Man gründete trotzdem um 1939 eine zweite öffentliche Bücherei, wahrscheinlich finanziert von der Gemeinde. Sie wurde beim Ortsgruppenleiter der NSDAP eingerichtet, der sie bis zu seinem Tod 1945 verwaltete. Zu diesem Zeitpunkt gab es hier 316 Bücher. Nach dem Krieg wurden davon 144 Bände mit nazistischem, militärischem und antidemokratischem Inhalt ausgesondert und im Rathaus Sayda abgegeben.
Ab 1946 betreuten die Bibliothek Lehrer und Gemeindemitarbeiter. Sie zog mehrmals um, war in der oberen Schule und in der Barackenschule stationiert, aber die meiste Zeit bei Familie Martin (jetzt Roland Nerger). 35 Jahre lang betreute Sonja Martin als Gemeindemitarbeiterin diese Bücherei.

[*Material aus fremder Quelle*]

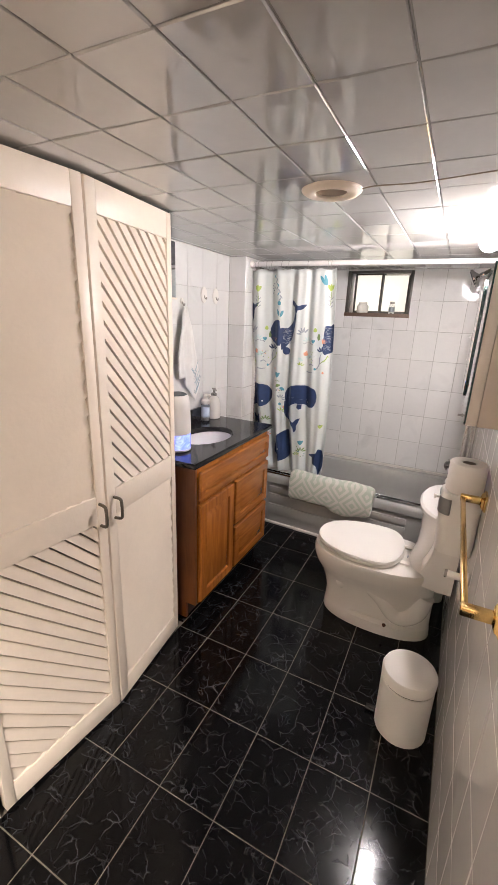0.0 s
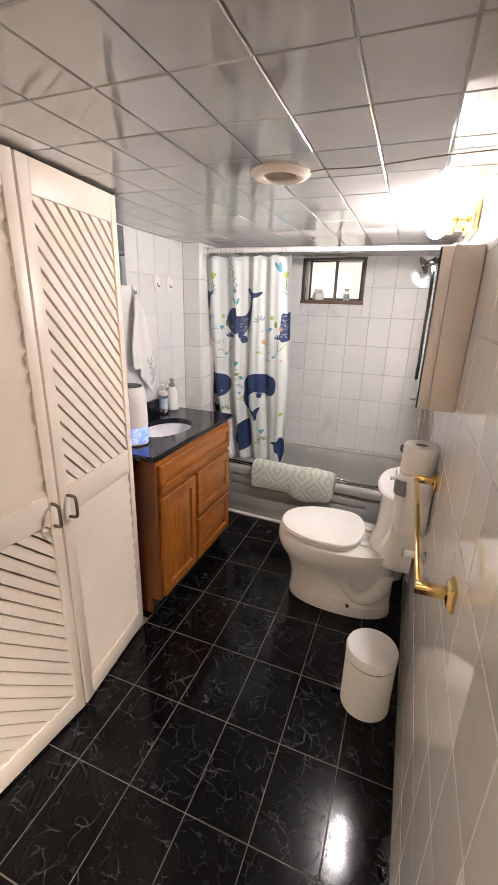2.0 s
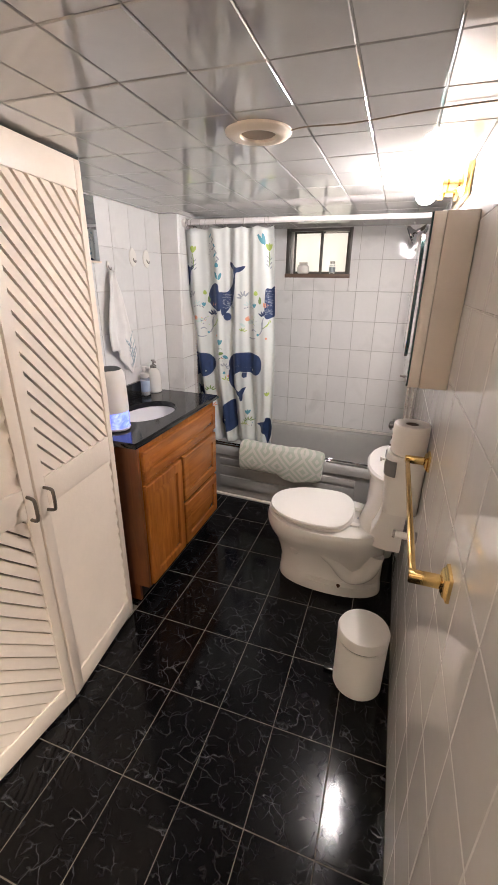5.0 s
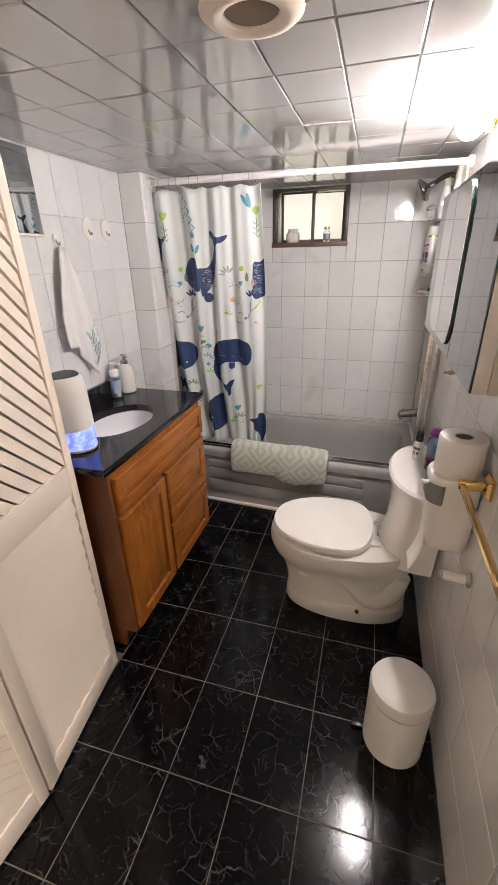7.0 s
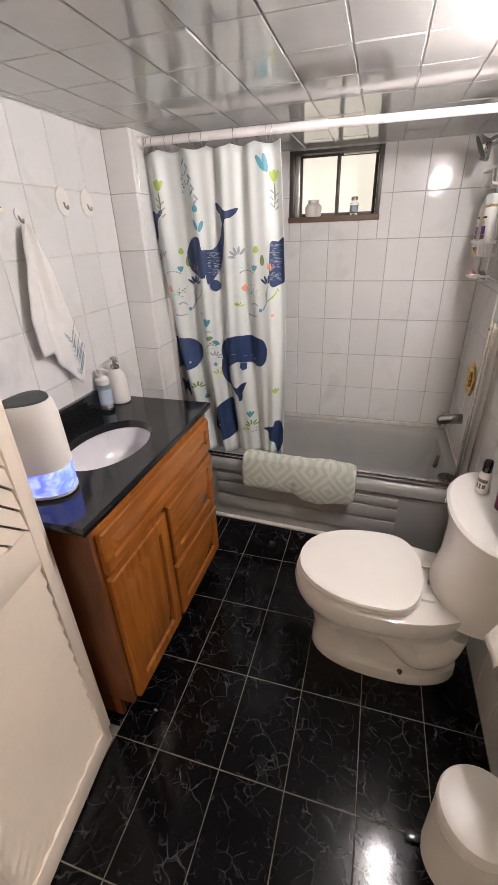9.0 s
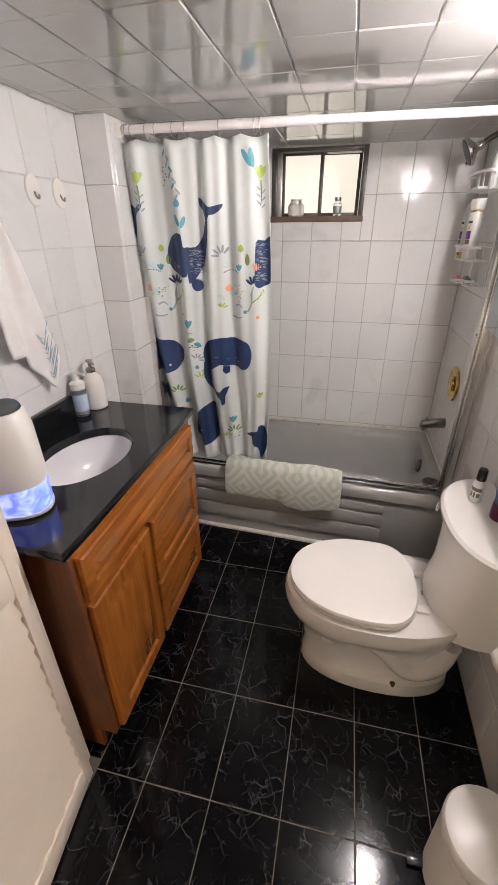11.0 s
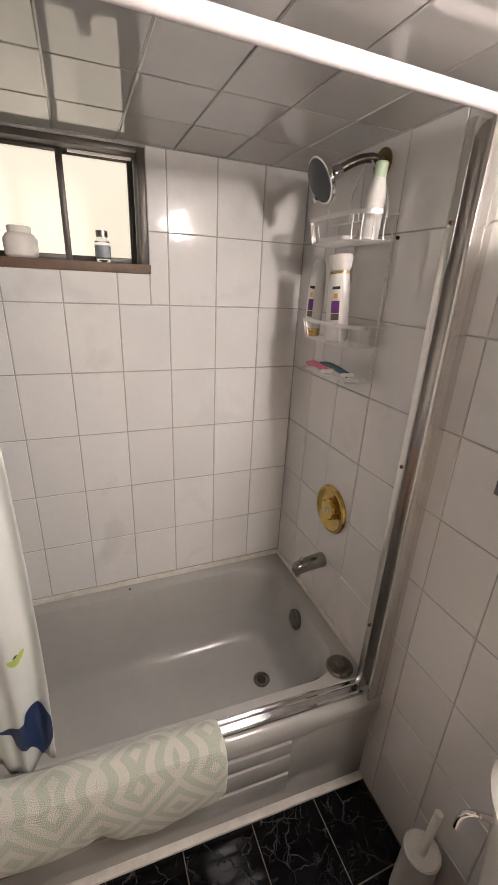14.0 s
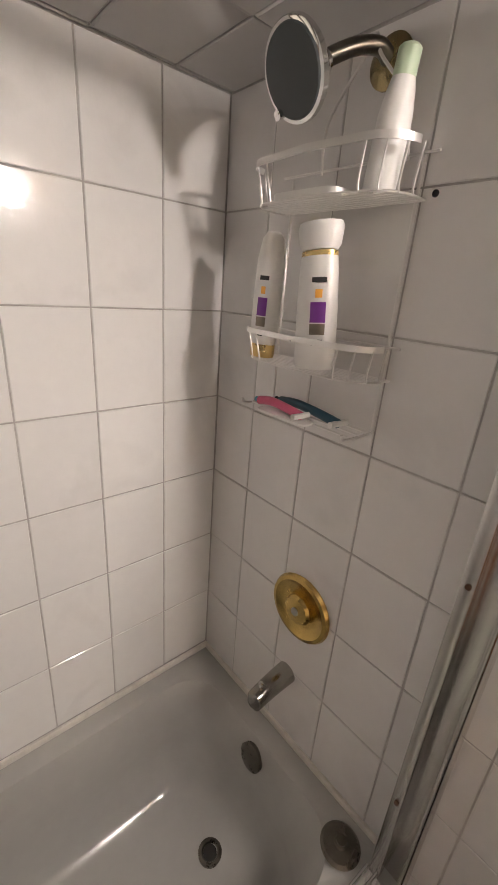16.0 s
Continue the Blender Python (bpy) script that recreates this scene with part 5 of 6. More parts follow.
# ---- bin ----
def build_bin():
    c = (0.042, 1.285, 0)
    b = thing("waste_bin", c, "white plastic step-on waste bin by the tiled wall", "waste bin")
    bm = B()
    lathe(bm, [(0.088, 0), (0.092, 0.004), (0.0925, 0.2235), (0.0880, 0.2245), (0.0870, 0.2305)], c, 36)
    part("body", bm, M["white_plastic"], b)
    # black ring added in the groove as the shade under the lid
    bm = B()
    lathe(bm, [(0.0886, 0.2250), (0.0900, 0.2255), (0.0900, 0.2300), (0.0886, 0.2304)], c, 36)
    part("seam_shade", bm, M["black_plastic"], b, "black ring for the shade in the lid seam")
    bm = B()
    lathe(bm, [(0.087, 0.2307), (0.0935, 0.2312), (0.0945, 0.262), (0.090, 0.272), (0.075, 0.277), (0.001, 0.280)], c, 36)
    part("lid", bm, M["white_plastic"], b)
    bm = B()
    box(bm, c[0] - 0.13, c[0] - 0.082, c[1] + 0.0, c[1] + 0.028, 0.008, 0.014, 0.003)
    part("pedal", bm, M["black_plastic"], b, "black foot pedal")


build_bin()


# ---- tap end of the bathtub ----
def build_taps():
    v = thing("shower_valve", (XR, 2.782, 0.804), "round aged brass shower valve plate with a knob", "shower valve")
    at, m = (XR - 0.001, 2.782, 0.804), toward((-1, 0, 0))
    bm = B()
    lathe(bm, [(0.079, 0), (0.081, 0.004), (0.077, 0.011), (0.069, 0.013), (0.059, 0.008), (0.045, 0.004), (0.002, 0.004)], at, 36, m)
    plate = part("plate", bm, M["brass_old"], v)
    bm = B()
    lathe(bm, [(0.035, 0.004), (0.036, 0.013), (0.031, 0.020), (0.012, 0.022), (0.001, 0.022)], at, 10, m)
    part("knob", bm, M["brass_old"], v)
    bm = B()
    lathe(bm, [(0.010, 0.0222), (0.009, 0.025), (0.001, 0.026)], at, 16, m)
    part("cap", bm, M["pump_grey"], v, "worn cap")
    s = thing("tub_spout", (XR, 2.797, 0.59), "dull chrome tub spout with a diverter", "tub spout")
    bm = B()
    rings = []
    for k in range(10):
        t = k / 9
        x = XR - 0.001 - 0.105 * t
        r = 0.027 - 0.006 * t
        z = 0.592 - 0.012 * t * t
        rings.append([(x, 2.797 + r * math.cos(a), z - (0.006 * t if math.sin(a) < 0 else 0) + r * 0.95 * math.sin(a)) for a in [2 * math.pi * i / 20 for i in range(20)]])
    rings.append([(x - 0.008, 2.797 + 0.012 * math.cos(a), 0.575 + 0.010 * math.sin(a)) for a in [2 * math.pi * i / 20 for i in range(20)]])
    loft(bm, rings)
    part("body", bm, M["spout"], s)
    bm = B()
    lathe(bm, [(0.011, 0.0), (0.011, -0.014), (0.009, -0.020), (0.002, -0.021)][::-1], (XR - 0.094, 2.797, 0.565), 14)
    part("outlet", bm, M["chrome"], s)
    bm = B()
    lathe(bm, [(0.004, 0), (0.004, 0.012), (0.007, 0.014), (0.006, 0.020), (0.001, 0.021)], (XR - 0.088, 2.797, 0.600), 12)
    part("diverter", bm, M["chrome"], s, "chrome diverter pin")


build_taps()


def build_shower():
    h = thing("overhead_shower", (XR, 2.77, 1.76), "chrome shower head with dark nozzle face on a brass arm", "shower head")
    bm = B()
    lathe(bm, [(0.032, 0), (0.032, 0.004), (0.020, 0.012), (0.012, 0.014)], (XR - 0.001, 2.77, 1.757), 24, toward((-1, 0, 0)))
    part("flange", bm, M["arm_brass"], h, "dull old brass wall flange")
    pts = smooth_path([(XR - 0.008, 2.77, 1.757), (0.135, 2.772, 1.765), (0.105, 2.790, 1.760), (0.066, 2.810, 1.738)], 5)
    bm = B()
    tube(bm, pts, 0.0105, 14)
    part("arm", bm, M["tarnished"], h, "tarnished shower arm")
    d = Vector((-0.89, 0.06, -0.45)).normalized()
    at = Vector((0.068, 2.808, 1.736))
    bm = B()
    lathe(bm, [(0.014, -0.004), (0.016, 0.008), (0.014, 0.016), (0.017, 0.022), (0.031, 0.032), (0.049, 0.041), (0.053, 0.047), (0.052, 0.054), (0.048, 0.055)], at, 36, toward(d))
    part("shell", bm, M["chrome"], h)
    bm = B()
    lathe(bm, [(0.0485, 0.0535), (0.046, 0.0575), (0.026, 0.060), (0.001, 0.0605)], at, 36, toward(d))
    face = part("face", bm, M["slate"], h, "dark grey rubber nozzle face")
    bm = B()
    q = toward(d)
    lathe(bm, [(0.006, 0.048), (0.006, 0.064), (0.001, 0.065)], at + q @ Vector((-0.033, -0.034, 0)), 10, q)
    part("spray_lever", bm, M["chrome"], h, "chrome spray lever")


build_shower()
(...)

1998 gab Frau Martin aus Altersgründen die Betreuung der Bibliothek auf. Die Bücher brauchten ein neues Domizil. Sie zogen in das Gebäude der ehemaligen Polytechnischen Oberschule – jetzt Grundschule – um. Die Ausleihe übernahm Frau Jablinski. Sie war Lehrerin an der Grundschule. Bürgermeister Reiner Lippmann zeigte sich sehr offen für neue Ideen. So organisierte er eine Spende der Firma Windkraft Unger von 1800 DM, um Fußbodenbelag, Regale, Kleinmöbel und anderes zu finanzieren. Weitere 2000 DM gewährte die Gemeinde zur Neueröffnung 1998 für Bücher, Videos, Hörkassetten, CDs und Spiele. Dadurch konnte mit einem neuen Konzept gearbeitet werden. Die Bibliothek öffnete wie seit vielen Jahren einmal in der Woche nachmittags und nun zusätzlich täglich (inzwischen dreimal wöchentlich) in der Mittagspause für die Grundschüler. Die Kinder konnten nicht nur alle Medien ausleihen, sondern auch malen, basteln und spielen. Davon machen sie bis heute regen Gebrauch. Am Ende des Jahres 1998 war der Bestand an Medien auf 1367 gewachsen, 140 Leser (zum größten Teil Kinder) hatten 2341 Bücher, Videos, Kassetten und CDs ausgeliehen.
Jetzt besitzt die Bibliothek 2969 Medien. Das liegt vor allem daran, dass Einwohner des Ortes oder Bekannte der Bücherei fast neue, oft sehr schöne Bücher schenken. Es gibt regelmäßig Veranstaltungen, vor allem für Kinder: Buchlesungen, Lesenächte, Wettbewerbe, Leseprojekte. Die Bücherei Dörnthal gehört seit 2018 zu der Stadtbibliothek Olbernhau.